• 2018 September 5

    Tankers are looking for a safe harbor

    Global tanker market is having a tough time amid trade wars, excessive tonnage and reduction of oil production in OPEC+ countries. The situation can improve with introduction of tougher sulfur content requirements for marine fuel from 2020, increased demand for oil products and decrease of tonnage. In this case, Russia can become a “safe harbor” for the domestic tanker fleet.

    On the market waves

    Almost all large tanker companies in the world reported loss results in the first half of 2018. For example, consolidated net loss of Teekay totaled about $48 million, Euronav - $51.6 million, Torm - $7.5 million, Team Tankers - $2.9 million, DHT Holdings - $37.4 million, International Seaways - $48.11 million, Hafnia Tankers - $12,03 million, Sovcomflot - $57.8 million.

    The loss should be primarily attributed to the reduction of time-charter equivalent, decline in OPEC+ supply, plummeting output from Venezuela, large stock and excessive tanker tonnage in the market.
    According to Teekay, A total of 15.7 million deadweight tonnes (mdwt) of vessels were removed from the fleet in the first half of 2018 while 15.8 mdwt of newbuildings entered the fleet.

    Sovcomflot says that in the first half of 2018, the tanker freight market remained challenging, with conventional tanker freight rates still well below the average levels seen over the last quarter of a century. Spot tanker earnings in H1 2018 saw a substantial decline and, for some market segments, remained more than 50 per cent below the levels of H1 2017.

    Tankers with expired time-charter contracts started entering “low” spot market with the corresponding financial effect.

    According to MOL analysts, the recent decade has seen average monthly spot rates for VLCCs having dropped ten times from more than $200,000 per day to about $20,000 per day. In 2018, the fall should be attributed primarily to reduced average rates in VLCC and Aframax segments.

    In the segment of product carriers, average monthly spot rates fell almost six times from about $55,000 in the end of 2008 to about $8,500-$9,000 in 2018. In 2018, the fall of rates was caused primarily by reduced average rates in MR segment (up to $8,600 per day).

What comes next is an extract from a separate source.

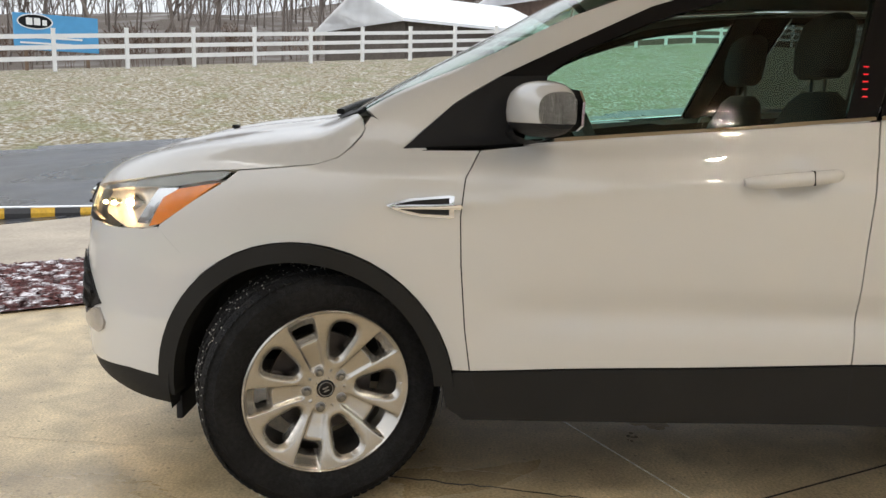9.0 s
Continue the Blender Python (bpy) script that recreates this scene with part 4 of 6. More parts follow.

    Teekay believes the new IMO regulations on sulphur content in bunker fuels due to come into force on January 1, 2020, could be positive for tanker demand.  According to the company, some of the potential impacts that would benefit the tanker market include an increase in crude tanker trade due to increased refinery utilization and throughput in order to produce more low-sulphur fuels; an increase in clean tanker trade due to the increased production of low-sulphur fuel and the need to deliver these fuels to global bunker markets; and loating storage demand for both clean products (building inventories of low-sulphur fuel prior to 2020) and dirty products (a need to store excess fuel oil post-2020).

    Meanwhile, the year of 2019 will see the peak of tankers deliveries. Reduction of excessive tonnage is needed for stabilization of the freight market. It seems to happen by 2020.

    When speaking about the ecology, it should be noted that this issue will reflect on fuel systems of the new tankers. For example, Torm says it will install scrubbers on 14 vessels while Sovcomflot is building tankers driven by liquefied natural gas (LNG). In February 2018, SCF & Shell adopted cleaner-burning LNG as primary fuel for Aframax tankers and concluded long-term time-charter agreements for two dual-fuelled Aframax tankers ordered by Sovcomflot (Gagarin Prospect, the first vessel of the series, delivered in July 2018). 

    Commenting on the Group’s results Sergey Frank, President and CEO of PAO Sovcomflot, said: “During the first half 2018 we achieved a significant milestone with our industry partner Royal Dutch Shell, through signing a long-term time-charter agreement for the first LNG-powered ‘Green Funnel’ Aframax tankers, setting new standards for emissions and making the tanker industry greener. It is industry-leading innovations such as these, together with Sovcomflot’s unique expertise of operating in harsh environments, as well as our highly experienced team of seafarers, that leaves us better positioned for the future”.

    In May 2018, Sovcomflot and Rosnefteflot signed an agreement whereby SCF’s specialists will provide technical supervision during the construction of Rosneft’s new LNG-fuelled Aframax tankers at Zvezda shipbuilding complex in Primorsky region.

    Sovcomflot continues to pursue its strategic vision of industrializing its business-portfolio. Fixed income from industrial shipping businesses grew to account for 59.1 per cent of Sovcomflot’s total TCE revenue.

    Measures undertaken by RF Ministry of Transport and Ministry of Industry and Trade to encourage and protect domestic shipping and shipbuilding as well as to give an impetus to the development of Arctic projects let us hope that Russia will become a kind of a “safe harbor” for the domestic tanker fleet.